A distant relative of President Obama is asking the administration to send personnel to help conduct Indonesia’s upcoming elections.
In a letter to Obama dated Friday, Raditya Putra Pratama Trisulo urged the president to help ensure his country’s presidential election in July is free and fair. The 2009 election, he explained, posed problems for voters at the polls.
Raditya is a nephew of Obama’s maternal half-sister, Maya Soetoro-Ng. Obama spent part of his childhood in Indonesia with her in the late 1960s and early 1970s.
Obama, Trisulo said, has inspired him to run for a seat in Indonesia’s parliament. A photo obtained by The Hill from last November showed them meeting each other in the Oval Office.
“Mr. President, I urge you to stand with us in Indonesia. Call on the Indonesian government to allow international elections support and monitoring missions. Send American democracy organizations to help us conduct these elections,” the letter says.
The current Indonesian government, he claimed, is preventing impartial polling monitors from observing this year’s elections.
Trisulo wants Obama and Congress to send over organizations to monitor the elections such as the International Republican Institute (IRI), the National Democratic Institute (NDI), the International Foundation for Electoral Systems (IFES) and the Carter Center.
Indonesia’s presidential election will be held in July. Voters will elect a new president for a five-year term, as incumbent President Susilo Bambang Yudhoyono, who has served since 2004, cannot run for a third term in office.
Obama last visited Indonesia in 2011 for the East Asia Summit, but canceled a trip to Asia that included a stop there last October because of the government shutdown.
As part of his Asian “pivot,” a trip to the region has been rescheduled for April, but Indonesia is not on the list.

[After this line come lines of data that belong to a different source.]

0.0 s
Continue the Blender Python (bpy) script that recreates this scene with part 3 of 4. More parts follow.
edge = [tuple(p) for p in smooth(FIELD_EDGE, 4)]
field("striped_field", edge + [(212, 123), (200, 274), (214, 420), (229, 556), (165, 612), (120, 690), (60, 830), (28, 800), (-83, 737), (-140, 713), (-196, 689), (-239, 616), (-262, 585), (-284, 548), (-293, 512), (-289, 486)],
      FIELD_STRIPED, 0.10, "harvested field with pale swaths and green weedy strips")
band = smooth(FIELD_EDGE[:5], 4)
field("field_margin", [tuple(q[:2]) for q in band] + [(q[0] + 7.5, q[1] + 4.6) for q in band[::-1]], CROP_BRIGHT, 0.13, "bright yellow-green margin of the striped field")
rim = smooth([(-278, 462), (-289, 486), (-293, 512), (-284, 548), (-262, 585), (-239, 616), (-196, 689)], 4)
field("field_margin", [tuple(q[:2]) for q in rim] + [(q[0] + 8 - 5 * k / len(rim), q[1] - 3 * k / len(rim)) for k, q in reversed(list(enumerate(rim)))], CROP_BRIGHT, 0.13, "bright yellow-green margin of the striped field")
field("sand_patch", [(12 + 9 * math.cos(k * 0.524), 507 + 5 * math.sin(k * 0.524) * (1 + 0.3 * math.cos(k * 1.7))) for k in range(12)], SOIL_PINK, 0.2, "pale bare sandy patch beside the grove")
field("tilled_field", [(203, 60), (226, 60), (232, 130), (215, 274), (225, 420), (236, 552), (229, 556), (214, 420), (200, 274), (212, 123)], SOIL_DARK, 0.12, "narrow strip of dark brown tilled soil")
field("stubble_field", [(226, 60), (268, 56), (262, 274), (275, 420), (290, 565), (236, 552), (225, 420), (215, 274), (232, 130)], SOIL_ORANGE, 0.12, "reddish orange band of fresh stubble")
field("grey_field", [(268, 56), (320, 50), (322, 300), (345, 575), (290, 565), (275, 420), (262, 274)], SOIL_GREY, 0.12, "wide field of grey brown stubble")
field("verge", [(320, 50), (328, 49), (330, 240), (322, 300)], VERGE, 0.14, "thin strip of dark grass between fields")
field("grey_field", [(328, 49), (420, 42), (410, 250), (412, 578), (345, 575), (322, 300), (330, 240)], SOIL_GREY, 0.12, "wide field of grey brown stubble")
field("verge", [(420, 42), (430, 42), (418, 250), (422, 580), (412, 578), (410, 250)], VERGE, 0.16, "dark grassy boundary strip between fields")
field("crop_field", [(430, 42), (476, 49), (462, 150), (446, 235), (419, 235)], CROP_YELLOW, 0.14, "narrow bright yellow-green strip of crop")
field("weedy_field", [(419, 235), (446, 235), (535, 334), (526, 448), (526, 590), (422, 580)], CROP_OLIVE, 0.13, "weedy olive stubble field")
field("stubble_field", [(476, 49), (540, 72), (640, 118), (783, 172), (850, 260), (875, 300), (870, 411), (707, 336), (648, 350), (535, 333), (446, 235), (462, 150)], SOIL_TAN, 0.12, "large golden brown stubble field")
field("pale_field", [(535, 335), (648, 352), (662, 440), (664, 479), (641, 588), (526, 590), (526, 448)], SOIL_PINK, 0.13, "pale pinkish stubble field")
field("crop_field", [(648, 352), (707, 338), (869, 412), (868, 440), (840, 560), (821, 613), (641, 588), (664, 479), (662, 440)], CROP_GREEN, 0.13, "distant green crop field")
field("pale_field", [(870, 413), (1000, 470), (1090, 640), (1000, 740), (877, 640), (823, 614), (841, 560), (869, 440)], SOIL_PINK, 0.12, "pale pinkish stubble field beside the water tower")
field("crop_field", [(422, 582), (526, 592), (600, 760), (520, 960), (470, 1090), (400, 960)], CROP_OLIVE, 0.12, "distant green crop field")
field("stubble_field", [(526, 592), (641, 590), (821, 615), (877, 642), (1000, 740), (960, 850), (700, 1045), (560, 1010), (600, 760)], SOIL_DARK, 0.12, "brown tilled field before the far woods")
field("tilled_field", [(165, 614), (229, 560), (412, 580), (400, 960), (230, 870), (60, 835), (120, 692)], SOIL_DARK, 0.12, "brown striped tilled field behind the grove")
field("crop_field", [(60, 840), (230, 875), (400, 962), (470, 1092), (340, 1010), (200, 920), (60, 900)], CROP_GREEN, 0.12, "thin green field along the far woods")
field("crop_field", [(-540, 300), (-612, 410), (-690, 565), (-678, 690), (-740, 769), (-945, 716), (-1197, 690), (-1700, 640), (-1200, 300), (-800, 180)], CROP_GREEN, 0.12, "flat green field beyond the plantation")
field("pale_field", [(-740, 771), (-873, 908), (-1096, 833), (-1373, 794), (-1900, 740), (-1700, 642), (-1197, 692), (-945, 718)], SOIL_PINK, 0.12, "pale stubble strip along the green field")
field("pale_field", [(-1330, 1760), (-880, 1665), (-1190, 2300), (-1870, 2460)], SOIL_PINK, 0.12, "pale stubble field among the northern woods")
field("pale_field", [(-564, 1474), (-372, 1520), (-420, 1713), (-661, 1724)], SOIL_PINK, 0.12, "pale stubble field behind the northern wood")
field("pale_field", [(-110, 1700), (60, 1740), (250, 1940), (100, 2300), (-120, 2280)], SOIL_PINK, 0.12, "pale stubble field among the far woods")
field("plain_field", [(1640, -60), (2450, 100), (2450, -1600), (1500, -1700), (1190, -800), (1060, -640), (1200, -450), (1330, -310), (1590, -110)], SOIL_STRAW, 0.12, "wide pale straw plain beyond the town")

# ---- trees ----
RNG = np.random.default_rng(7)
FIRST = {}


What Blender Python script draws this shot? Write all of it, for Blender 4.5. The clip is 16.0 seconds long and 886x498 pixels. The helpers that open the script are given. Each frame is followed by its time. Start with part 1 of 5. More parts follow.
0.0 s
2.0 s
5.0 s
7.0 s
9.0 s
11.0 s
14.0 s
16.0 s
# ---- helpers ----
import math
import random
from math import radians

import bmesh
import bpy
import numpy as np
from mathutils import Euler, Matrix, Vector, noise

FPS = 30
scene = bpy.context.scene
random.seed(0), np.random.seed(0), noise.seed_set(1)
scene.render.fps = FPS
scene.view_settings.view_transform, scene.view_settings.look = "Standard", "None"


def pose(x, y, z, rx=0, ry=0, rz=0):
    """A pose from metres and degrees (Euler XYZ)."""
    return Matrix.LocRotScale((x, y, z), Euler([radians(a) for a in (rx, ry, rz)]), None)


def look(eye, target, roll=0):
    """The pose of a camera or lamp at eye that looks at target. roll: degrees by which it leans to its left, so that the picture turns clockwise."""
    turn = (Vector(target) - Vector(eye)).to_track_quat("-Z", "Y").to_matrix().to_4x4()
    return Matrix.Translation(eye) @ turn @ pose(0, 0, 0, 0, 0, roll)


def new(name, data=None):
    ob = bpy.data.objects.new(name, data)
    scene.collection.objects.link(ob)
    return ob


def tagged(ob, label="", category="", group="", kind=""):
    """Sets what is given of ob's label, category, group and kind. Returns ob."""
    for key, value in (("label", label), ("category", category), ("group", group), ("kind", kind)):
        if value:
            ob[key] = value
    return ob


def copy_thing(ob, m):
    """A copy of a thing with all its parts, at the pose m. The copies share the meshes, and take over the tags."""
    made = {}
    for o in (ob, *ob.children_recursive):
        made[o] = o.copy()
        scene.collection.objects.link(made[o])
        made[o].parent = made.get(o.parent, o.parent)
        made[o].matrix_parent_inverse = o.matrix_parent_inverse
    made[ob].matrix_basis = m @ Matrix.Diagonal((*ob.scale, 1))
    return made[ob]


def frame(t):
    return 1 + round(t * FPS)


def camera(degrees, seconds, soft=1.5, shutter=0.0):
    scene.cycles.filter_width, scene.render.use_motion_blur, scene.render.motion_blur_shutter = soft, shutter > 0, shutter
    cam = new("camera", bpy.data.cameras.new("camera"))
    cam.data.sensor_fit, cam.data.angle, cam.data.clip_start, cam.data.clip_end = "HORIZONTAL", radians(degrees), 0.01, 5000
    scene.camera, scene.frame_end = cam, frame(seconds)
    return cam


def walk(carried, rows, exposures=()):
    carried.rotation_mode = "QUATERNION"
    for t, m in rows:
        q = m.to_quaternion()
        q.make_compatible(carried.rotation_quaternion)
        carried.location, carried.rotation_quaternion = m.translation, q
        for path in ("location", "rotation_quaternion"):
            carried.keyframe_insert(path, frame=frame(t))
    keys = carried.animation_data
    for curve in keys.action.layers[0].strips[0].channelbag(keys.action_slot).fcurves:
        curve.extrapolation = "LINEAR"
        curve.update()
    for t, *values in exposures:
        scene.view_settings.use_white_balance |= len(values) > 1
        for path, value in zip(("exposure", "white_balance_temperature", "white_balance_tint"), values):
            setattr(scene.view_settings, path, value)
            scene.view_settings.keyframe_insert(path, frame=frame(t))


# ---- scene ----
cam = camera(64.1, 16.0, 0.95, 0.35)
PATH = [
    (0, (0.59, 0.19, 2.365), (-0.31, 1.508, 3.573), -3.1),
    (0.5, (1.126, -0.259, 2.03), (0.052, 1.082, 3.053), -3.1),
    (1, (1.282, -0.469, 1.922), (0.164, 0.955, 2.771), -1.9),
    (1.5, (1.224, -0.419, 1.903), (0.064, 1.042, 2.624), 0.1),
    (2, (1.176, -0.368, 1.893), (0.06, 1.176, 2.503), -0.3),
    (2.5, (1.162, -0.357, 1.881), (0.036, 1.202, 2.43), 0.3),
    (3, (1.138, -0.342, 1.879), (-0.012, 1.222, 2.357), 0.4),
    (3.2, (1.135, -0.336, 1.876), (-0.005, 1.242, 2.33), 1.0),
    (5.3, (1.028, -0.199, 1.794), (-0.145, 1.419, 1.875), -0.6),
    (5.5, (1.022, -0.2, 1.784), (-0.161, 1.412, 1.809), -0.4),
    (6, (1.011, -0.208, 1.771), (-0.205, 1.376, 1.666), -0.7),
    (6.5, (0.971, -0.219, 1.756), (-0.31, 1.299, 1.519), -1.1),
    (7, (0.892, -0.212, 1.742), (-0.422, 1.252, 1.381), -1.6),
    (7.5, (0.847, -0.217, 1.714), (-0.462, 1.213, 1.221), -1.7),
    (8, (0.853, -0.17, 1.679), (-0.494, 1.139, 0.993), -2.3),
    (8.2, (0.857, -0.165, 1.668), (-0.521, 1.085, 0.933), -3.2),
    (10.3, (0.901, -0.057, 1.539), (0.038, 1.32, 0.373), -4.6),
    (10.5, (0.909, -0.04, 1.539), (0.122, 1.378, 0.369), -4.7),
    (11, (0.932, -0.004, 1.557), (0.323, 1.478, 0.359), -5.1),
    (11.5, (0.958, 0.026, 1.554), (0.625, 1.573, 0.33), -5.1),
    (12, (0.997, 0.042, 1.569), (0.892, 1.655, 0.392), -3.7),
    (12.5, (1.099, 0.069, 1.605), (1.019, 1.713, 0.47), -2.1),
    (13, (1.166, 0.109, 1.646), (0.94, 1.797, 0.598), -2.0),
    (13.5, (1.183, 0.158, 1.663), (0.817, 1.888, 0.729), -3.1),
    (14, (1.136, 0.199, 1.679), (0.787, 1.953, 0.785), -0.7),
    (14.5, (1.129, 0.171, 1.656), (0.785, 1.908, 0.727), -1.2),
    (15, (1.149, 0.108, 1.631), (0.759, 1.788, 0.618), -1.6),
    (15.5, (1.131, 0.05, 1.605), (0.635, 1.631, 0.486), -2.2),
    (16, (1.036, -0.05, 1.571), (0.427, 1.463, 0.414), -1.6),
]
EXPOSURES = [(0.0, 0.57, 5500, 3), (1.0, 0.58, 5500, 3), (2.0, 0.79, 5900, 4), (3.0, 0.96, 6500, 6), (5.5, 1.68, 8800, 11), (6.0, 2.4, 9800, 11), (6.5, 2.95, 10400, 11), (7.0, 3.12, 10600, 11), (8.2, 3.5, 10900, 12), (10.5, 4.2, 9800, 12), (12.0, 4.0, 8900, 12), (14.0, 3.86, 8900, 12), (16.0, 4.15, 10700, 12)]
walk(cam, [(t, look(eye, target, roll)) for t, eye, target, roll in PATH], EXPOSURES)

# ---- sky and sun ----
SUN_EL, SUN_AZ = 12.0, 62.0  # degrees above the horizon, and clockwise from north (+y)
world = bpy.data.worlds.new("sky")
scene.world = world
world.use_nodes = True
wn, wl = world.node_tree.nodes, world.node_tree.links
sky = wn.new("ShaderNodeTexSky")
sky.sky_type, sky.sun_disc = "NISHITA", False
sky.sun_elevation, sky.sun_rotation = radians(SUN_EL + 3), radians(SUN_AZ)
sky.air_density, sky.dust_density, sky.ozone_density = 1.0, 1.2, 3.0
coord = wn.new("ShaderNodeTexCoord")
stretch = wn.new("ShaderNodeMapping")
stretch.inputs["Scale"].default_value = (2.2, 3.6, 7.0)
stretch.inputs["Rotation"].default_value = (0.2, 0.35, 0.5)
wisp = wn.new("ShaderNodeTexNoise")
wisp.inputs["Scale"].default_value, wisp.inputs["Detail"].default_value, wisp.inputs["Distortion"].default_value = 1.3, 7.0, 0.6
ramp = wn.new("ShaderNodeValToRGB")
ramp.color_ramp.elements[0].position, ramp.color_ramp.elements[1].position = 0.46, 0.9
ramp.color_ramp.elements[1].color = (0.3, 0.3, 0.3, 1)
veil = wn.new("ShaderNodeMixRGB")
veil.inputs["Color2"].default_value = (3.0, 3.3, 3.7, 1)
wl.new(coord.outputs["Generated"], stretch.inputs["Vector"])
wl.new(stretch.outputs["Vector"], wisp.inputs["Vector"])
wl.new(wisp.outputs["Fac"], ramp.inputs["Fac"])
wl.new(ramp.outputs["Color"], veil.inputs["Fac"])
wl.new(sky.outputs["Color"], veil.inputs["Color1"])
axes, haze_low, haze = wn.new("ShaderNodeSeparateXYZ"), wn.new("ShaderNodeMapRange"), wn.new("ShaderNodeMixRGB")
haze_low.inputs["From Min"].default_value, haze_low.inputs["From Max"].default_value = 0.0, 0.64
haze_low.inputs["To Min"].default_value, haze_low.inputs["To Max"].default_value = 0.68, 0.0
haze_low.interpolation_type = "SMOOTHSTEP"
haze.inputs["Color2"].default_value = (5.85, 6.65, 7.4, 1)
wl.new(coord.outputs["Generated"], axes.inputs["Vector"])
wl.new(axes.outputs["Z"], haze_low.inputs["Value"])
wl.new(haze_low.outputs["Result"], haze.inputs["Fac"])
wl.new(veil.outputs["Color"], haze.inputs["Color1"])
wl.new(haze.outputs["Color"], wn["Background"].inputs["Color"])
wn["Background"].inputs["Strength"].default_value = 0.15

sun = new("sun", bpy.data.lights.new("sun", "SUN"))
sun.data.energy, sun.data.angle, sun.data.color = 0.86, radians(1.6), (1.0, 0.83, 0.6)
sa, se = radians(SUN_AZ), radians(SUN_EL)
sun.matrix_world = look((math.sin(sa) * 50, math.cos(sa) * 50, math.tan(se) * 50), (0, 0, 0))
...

For now, Obama is expected to visit Japan, South Korea, Malaysia and the Philippines.
In 2010, a statue depicting a young Obama was erected in Indonesia’s capital of Jakarta, and initially placed in a public park. A group of Indonesians, however, protested the placement of the statue and argued it was more appropriate for the statue of a native.
A week later, the statue had been moved to the elementary school Obama attended as a child.